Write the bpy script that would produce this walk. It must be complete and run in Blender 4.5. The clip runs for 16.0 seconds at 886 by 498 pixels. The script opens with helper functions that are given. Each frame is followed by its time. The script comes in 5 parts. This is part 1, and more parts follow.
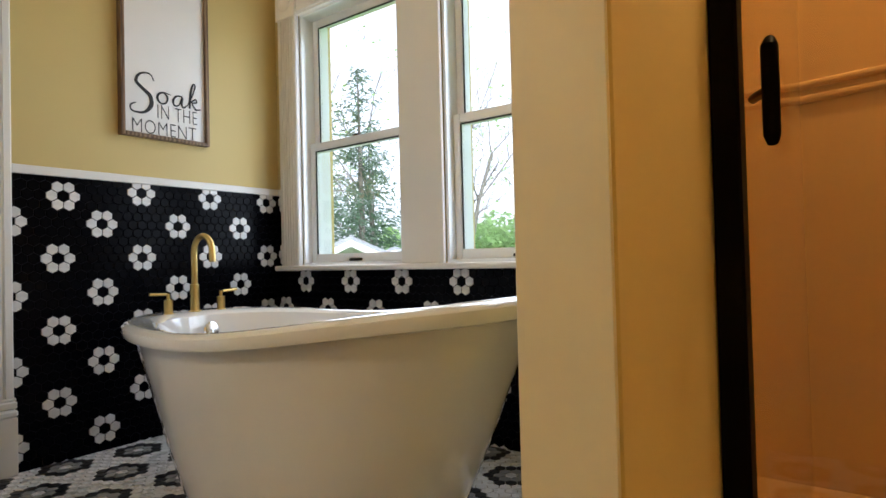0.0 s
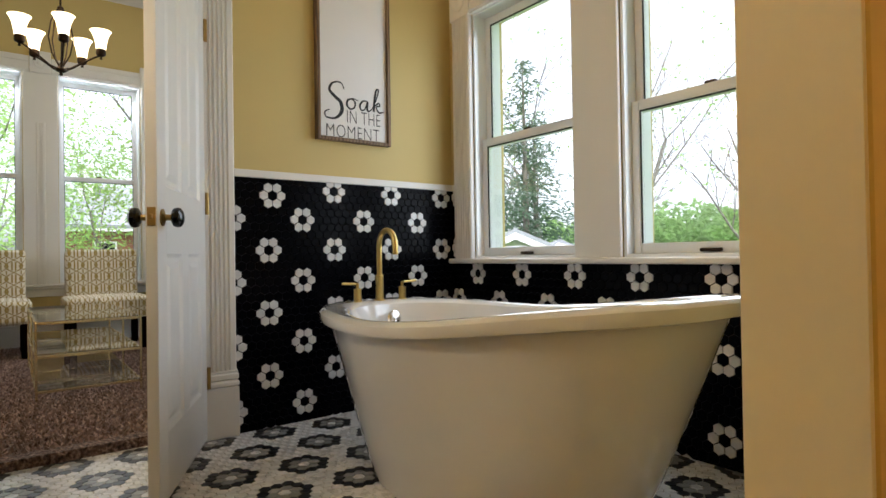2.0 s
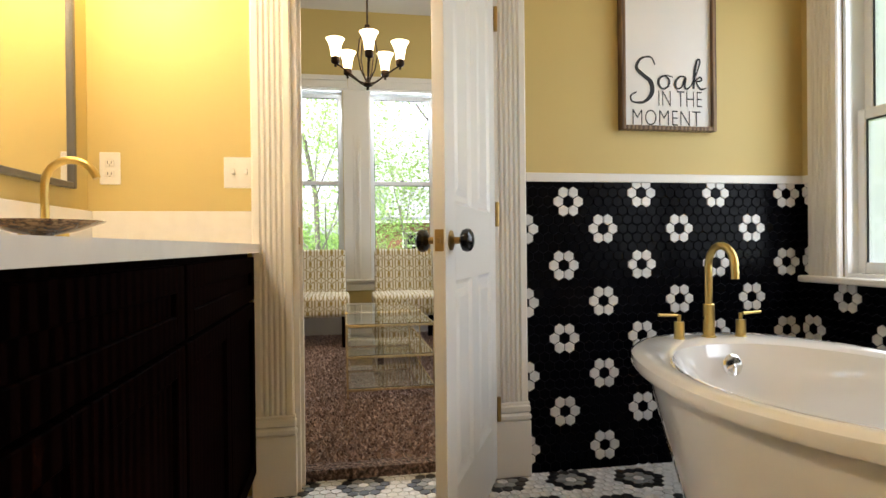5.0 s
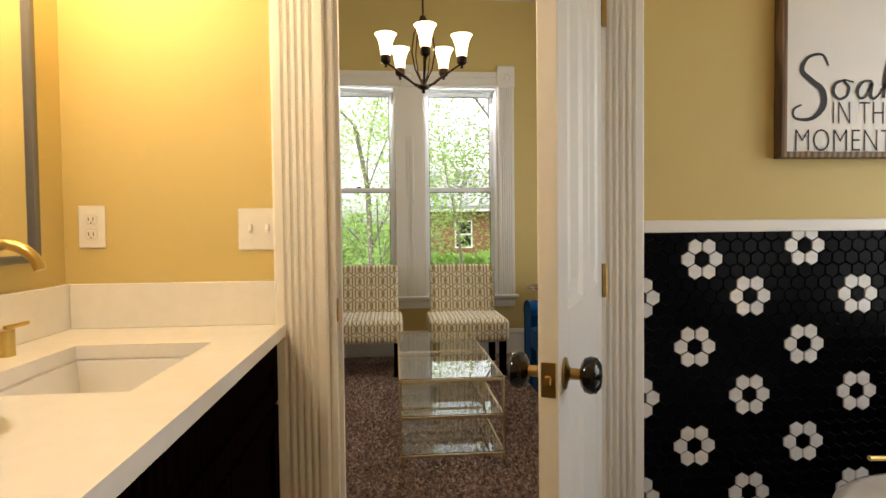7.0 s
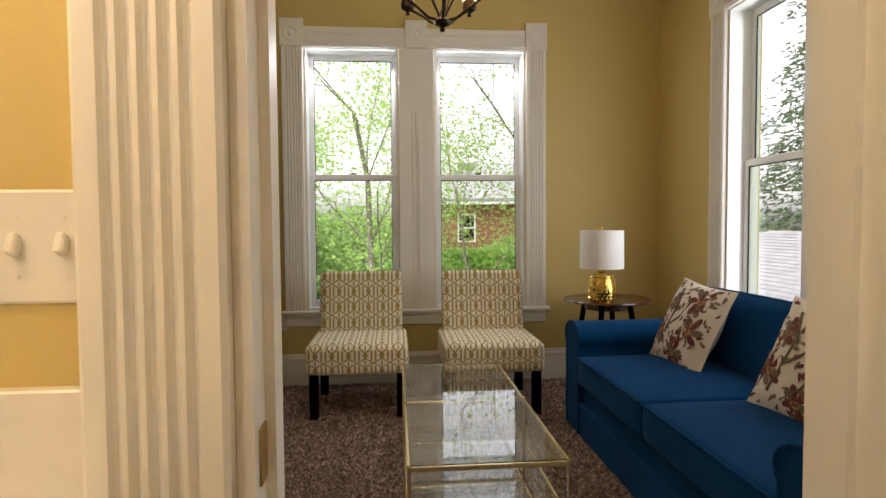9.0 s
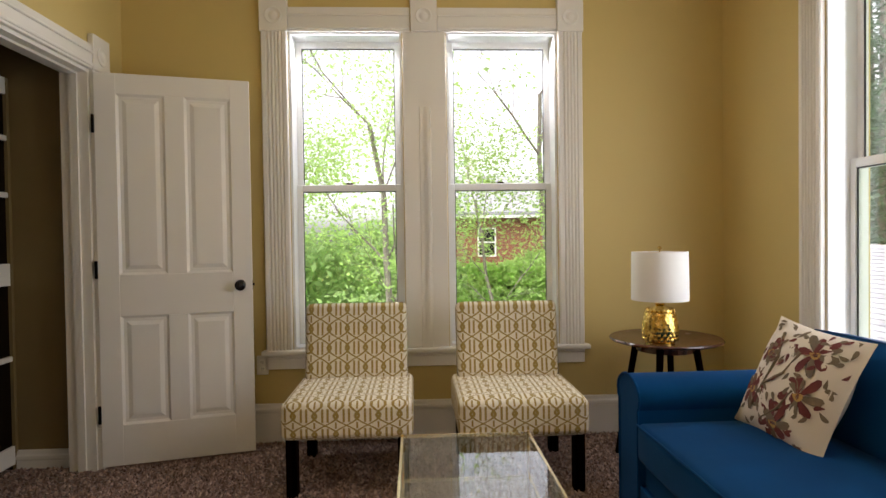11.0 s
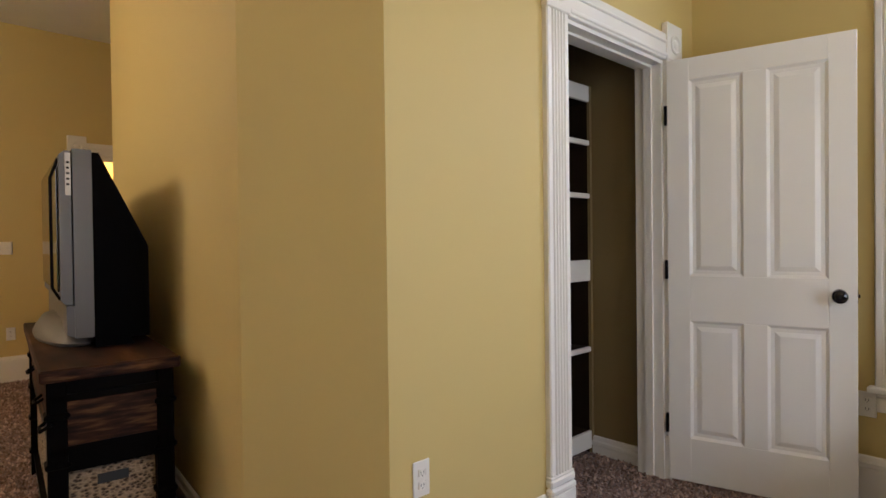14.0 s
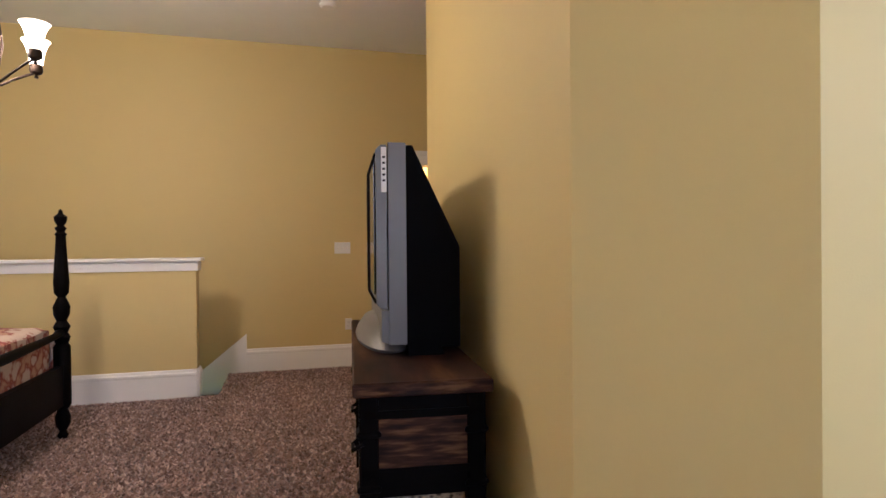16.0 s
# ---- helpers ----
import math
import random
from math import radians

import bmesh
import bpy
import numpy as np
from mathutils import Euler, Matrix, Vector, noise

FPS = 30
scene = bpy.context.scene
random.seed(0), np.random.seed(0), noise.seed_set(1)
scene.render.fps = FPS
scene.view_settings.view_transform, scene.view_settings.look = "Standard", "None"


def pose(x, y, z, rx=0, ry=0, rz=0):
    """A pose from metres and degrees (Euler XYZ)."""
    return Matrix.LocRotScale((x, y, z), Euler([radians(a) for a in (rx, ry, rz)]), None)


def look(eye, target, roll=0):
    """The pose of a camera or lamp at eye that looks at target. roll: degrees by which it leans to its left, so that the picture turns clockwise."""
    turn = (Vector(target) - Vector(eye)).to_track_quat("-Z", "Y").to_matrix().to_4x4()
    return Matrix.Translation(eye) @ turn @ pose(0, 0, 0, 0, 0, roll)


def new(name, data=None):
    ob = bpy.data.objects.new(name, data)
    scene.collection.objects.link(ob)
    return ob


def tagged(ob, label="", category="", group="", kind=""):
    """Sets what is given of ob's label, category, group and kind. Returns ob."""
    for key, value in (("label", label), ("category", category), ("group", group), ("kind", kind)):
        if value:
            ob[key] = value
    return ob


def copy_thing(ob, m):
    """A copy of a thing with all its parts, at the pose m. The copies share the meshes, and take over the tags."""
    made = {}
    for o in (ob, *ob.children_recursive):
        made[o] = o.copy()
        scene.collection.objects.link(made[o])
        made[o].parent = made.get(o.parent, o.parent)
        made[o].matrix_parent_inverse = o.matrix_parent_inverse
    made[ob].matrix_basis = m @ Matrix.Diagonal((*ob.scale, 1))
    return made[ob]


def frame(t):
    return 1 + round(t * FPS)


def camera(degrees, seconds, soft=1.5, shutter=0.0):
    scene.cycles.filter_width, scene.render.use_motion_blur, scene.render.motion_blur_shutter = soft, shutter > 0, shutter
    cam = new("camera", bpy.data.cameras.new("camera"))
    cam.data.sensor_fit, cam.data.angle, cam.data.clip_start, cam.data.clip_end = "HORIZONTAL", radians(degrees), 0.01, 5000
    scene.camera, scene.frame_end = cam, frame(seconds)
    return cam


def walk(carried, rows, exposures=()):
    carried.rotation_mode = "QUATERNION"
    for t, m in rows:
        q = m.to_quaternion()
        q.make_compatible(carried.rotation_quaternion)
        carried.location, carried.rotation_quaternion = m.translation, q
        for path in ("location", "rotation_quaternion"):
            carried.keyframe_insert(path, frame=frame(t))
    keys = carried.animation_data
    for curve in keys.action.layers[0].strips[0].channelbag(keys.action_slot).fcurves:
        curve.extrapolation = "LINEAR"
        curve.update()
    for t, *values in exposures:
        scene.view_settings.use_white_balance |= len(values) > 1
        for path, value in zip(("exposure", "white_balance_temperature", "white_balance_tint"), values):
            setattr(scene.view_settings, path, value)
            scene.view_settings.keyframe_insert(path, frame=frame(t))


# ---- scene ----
cam = camera(75.4, 16.0)
PATH = [
    (0, (0.256, 0.078, 0.76), (-0.932, 1.686, 0.796), -1.4),
    (0.5, (0.244, 0.088, 0.762), (-1.051, 1.612, 0.793), -1.3),
    (1, (0.24, 0.069, 0.763), (-1.15, 1.508, 0.793), -1.2),
    (1.5, (0.245, 0.042, 0.763), (-1.241, 1.381, 0.794), -1.0),
    (2, (0.227, 0.047, 0.767), (-1.363, 1.26, 0.788), -0.9),
    (2.5, (0.218, 0.04, 0.77), (-1.466, 1.117, 0.78), -0.8),
    (3, (0.172, 0.043, 0.769), (-1.587, 0.995, 0.773), -0.8),
    (3.5, (0.104, 0.048, 0.761), (-1.717, 0.875, 0.76), -0.7),
    (4, (-0.02, 0.106, 0.762), (-1.907, 0.767, 0.746), -0.7),
    (4.5, (-0.149, 0.126, 0.793), (-2.089, 0.613, 0.773), -0.6),
    (5, (-0.225, 0.152, 0.887), (-2.195, 0.498, 0.877), -0.6),
    (5.2, (-0.253, 0.158, 0.954), (-2.228, 0.472, 0.943), -0.7),
    (7.3, (-0.959, 0.155, 1.157), (-2.951, 0.316, 1.089), -0.6),
    (7.5, (-1.059, 0.15, 1.156), (-3.051, 0.312, 1.082), -0.6),
    (8, (-1.331, 0.165, 1.168), (-3.323, 0.325, 1.088), -0.6),
    (8.5, (-1.584, 0.15, 1.160), (-3.575, 0.315, 1.078), -0.5),
    (8.7, (-1.69, 0.135, 1.17), (-3.681, 0.3, 1.083), -0.4),
    (10.8, (-2.545, 0.234, 1.221), (-4.54, 0.369, 1.181), -0.8),
    (11, (-2.607, 0.238, 1.225), (-4.604, 0.333, 1.187), -0.8),
    (11.5, (-2.715, 0.244, 1.246), (-4.708, 0.079, 1.209), -0.9),
    (12, (-2.737, 0.212, 1.247), (-4.678, -0.268, 1.22), -0.8),
    (12.5, (-2.765, 0.183, 1.242), (-4.609, -0.591, 1.218), -0.7),
    (13, (-2.807, 0.1, 1.242), (-4.521, -0.931, 1.213), -0.6),
    (13.5, (-2.869, -0.003, 1.241), (-4.42, -1.265, 1.213), -0.6),
    (14, (-2.926, -0.109, 1.235), (-4.29, -1.571, 1.21), -0.7),
    (14.5, (-3.007, -0.217, 1.228), (-4.138, -1.866, 1.205), -0.5),
    (15, (-3.091, -0.316, 1.239), (-3.962, -2.116, 1.217), -0.7),
    (15.5, (-3.085, -0.47, 1.241), (-3.732, -2.362, 1.204), -0.8),
    (16, (-3.072, -0.668, 1.235), (-3.572, -2.605, 1.225), -0.5),
]
walk(cam, [(t, look(eye, target, roll)) for t, eye, target, roll in PATH], [(0.0, 1.12, 5600, 12), (2.0, 0.95, 5900, 11), (3.5, 1.15, 5950, 11), (5.0, 1.34, 6150, 12), (7.5, 0.85, 6700, 15), (8.0, 0.80, 6700, 16), (8.5, 0.75, 6700, 16),
     (11.0, 1.04, 6600, 17), (12.5, 1.12, 6200, 15), (14.0, 1.5, 5800, 19), (15.0, 1.88, 5150, 23), (16.0, 1.98, 5000, 25)])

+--

Goal:
Reproduce all of the material exactly, apart from the pictures.

Completed exercise:
Write the bpy script that would produce this walk. It must be complete and run in Blender 4.5. The clip runs for 16.0 seconds at 886 by 498 pixels. The script opens with helper functions that are given. Each frame is followed by its time. The script comes in 5 parts. This is part 1, and more parts follow.
0.0 s
2.0 s
5.0 s
7.0 s
9.0 s
11.0 s
14.0 s
16.0 s
# ---- helpers ----
import math
import random
from math import radians

import bmesh
import bpy
import numpy as np
from mathutils import Euler, Matrix, Vector, noise

FPS = 30
scene = bpy.context.scene
random.seed(0), np.random.seed(0), noise.seed_set(1)
scene.render.fps = FPS
scene.view_settings.view_transform, scene.view_settings.look = "Standard", "None"


def pose(x, y, z, rx=0, ry=0, rz=0):
    """A pose from metres and degrees (Euler XYZ)."""
    return Matrix.LocRotScale((x, y, z), Euler([radians(a) for a in (rx, ry, rz)]), None)


def look(eye, target, roll=0):
    """The pose of a camera or lamp at eye that looks at target. roll: degrees by which it leans to its left, so that the picture turns clockwise."""
    turn = (Vector(target) - Vector(eye)).to_track_quat("-Z", "Y").to_matrix().to_4x4()
    return Matrix.Translation(eye) @ turn @ pose(0, 0, 0, 0, 0, roll)


def new(name, data=None):
    ob = bpy.data.objects.new(name, data)
    scene.collection.objects.link(ob)
    return ob


def tagged(ob, label="", category="", group="", kind=""):
    """Sets what is given of ob's label, category, group and kind. Returns ob."""
    for key, value in (("label", label), ("category", category), ("group", group), ("kind", kind)):
        if value:
            ob[key] = value
    return ob


def copy_thing(ob, m):
    """A copy of a thing with all its parts, at the pose m. The copies share the meshes, and take over the tags."""
    made = {}
    for o in (ob, *ob.children_recursive):
        made[o] = o.copy()
        scene.collection.objects.link(made[o])
        made[o].parent = made.get(o.parent, o.parent)
        made[o].matrix_parent_inverse = o.matrix_parent_inverse
    made[ob].matrix_basis = m @ Matrix.Diagonal((*ob.scale, 1))
    return made[ob]


def frame(t):
    return 1 + round(t * FPS)


def camera(degrees, seconds, soft=1.5, shutter=0.0):
    scene.cycles.filter_width, scene.render.use_motion_blur, scene.render.motion_blur_shutter = soft, shutter > 0, shutter
    cam = new("camera", bpy.data.cameras.new("camera"))
    cam.data.sensor_fit, cam.data.angle, cam.data.clip_start, cam.data.clip_end = "HORIZONTAL", radians(degrees), 0.01, 5000
    scene.camera, scene.frame_end = cam, frame(seconds)
    return cam


def walk(carried, rows, exposures=()):
    carried.rotation_mode = "QUATERNION"
    for t, m in rows:
        q = m.to_quaternion()
        q.make_compatible(carried.rotation_quaternion)
        carried.location, carried.rotation_quaternion = m.translation, q
        for path in ("location", "rotation_quaternion"):
            carried.keyframe_insert(path, frame=frame(t))
    keys = carried.animation_data
    for curve in keys.action.layers[0].strips[0].channelbag(keys.action_slot).fcurves:
        curve.extrapolation = "LINEAR"
        curve.update()
    for t, *values in exposures:
        scene.view_settings.use_white_balance |= len(values) > 1
        for path, value in zip(("exposure", "white_balance_temperature", "white_balance_tint"), values):
            setattr(scene.view_settings, path, value)
            scene.view_settings.keyframe_insert(path, frame=frame(t))


# ---- scene ----
cam = camera(75.4, 16.0)
PATH = [
    (0, (0.256, 0.078, 0.76), (-0.932, 1.686, 0.796), -1.4),
    (0.5, (0.244, 0.088, 0.762), (-1.051, 1.612, 0.793), -1.3),
    (1, (0.24, 0.069, 0.763), (-1.15, 1.508, 0.793), -1.2),
    (1.5, (0.245, 0.042, 0.763), (-1.241, 1.381, 0.794), -1.0),
    (2, (0.227, 0.047, 0.767), (-1.363, 1.26, 0.788), -0.9),
    (2.5, (0.218, 0.04, 0.77), (-1.466, 1.117, 0.78), -0.8),
    (3, (0.172, 0.043, 0.769), (-1.587, 0.995, 0.773), -0.8),
    (3.5, (0.104, 0.048, 0.761), (-1.717, 0.875, 0.76), -0.7),
    (4, (-0.02, 0.106, 0.762), (-1.907, 0.767, 0.746), -0.7),
    (4.5, (-0.149, 0.126, 0.793), (-2.089, 0.613, 0.773), -0.6),
    (5, (-0.225, 0.152, 0.887), (-2.195, 0.498, 0.877), -0.6),
    (5.2, (-0.253, 0.158, 0.954), (-2.228, 0.472, 0.943), -0.7),
    (7.3, (-0.959, 0.155, 1.157), (-2.951, 0.316, 1.089), -0.6),
    (7.5, (-1.059, 0.15, 1.156), (-3.051, 0.312, 1.082), -0.6),
    (8, (-1.331, 0.165, 1.168), (-3.323, 0.325, 1.088), -0.6),
    (8.5, (-1.584, 0.15, 1.160), (-3.575, 0.315, 1.078), -0.5),
    (8.7, (-1.69, 0.135, 1.17), (-3.681, 0.3, 1.083), -0.4),
    (10.8, (-2.545, 0.234, 1.221), (-4.54, 0.369, 1.181), -0.8),
    (11, (-2.607, 0.238, 1.225), (-4.604, 0.333, 1.187), -0.8),
    (11.5, (-2.715, 0.244, 1.246), (-4.708, 0.079, 1.209), -0.9),
    (12, (-2.737, 0.212, 1.247), (-4.678, -0.268, 1.22), -0.8),
    (12.5, (-2.765, 0.183, 1.242), (-4.609, -0.591, 1.218), -0.7),
    (13, (-2.807, 0.1, 1.242), (-4.521, -0.931, 1.213), -0.6),
    (13.5, (-2.869, -0.003, 1.241), (-4.42, -1.265, 1.213), -0.6),
    (14, (-2.926, -0.109, 1.235), (-4.29, -1.571, 1.21), -0.7),
    (14.5, (-3.007, -0.217, 1.228), (-4.138, -1.866, 1.205), -0.5),
    (15, (-3.091, -0.316, 1.239), (-3.962, -2.116, 1.217), -0.7),
    (15.5, (-3.085, -0.47, 1.241), (-3.732, -2.362, 1.204), -0.8),
    (16, (-3.072, -0.668, 1.235), (-3.572, -2.605, 1.225), -0.5),
]
walk(cam, [(t, look(eye, target, roll)) for t, eye, target, roll in PATH], [(0.0, 1.12, 5600, 12), (2.0, 0.95, 5900, 11), (3.5, 1.15, 5950, 11), (5.0, 1.34, 6150, 12), (7.5, 0.85, 6700, 15), (8.0, 0.80, 6700, 16), (8.5, 0.75, 6700, 16),
     (11.0, 1.04, 6600, 17), (12.5, 1.12, 6200, 15), (14.0, 1.5, 5800, 19), (15.0, 1.88, 5150, 23), (16.0, 1.98, 5000, 25)])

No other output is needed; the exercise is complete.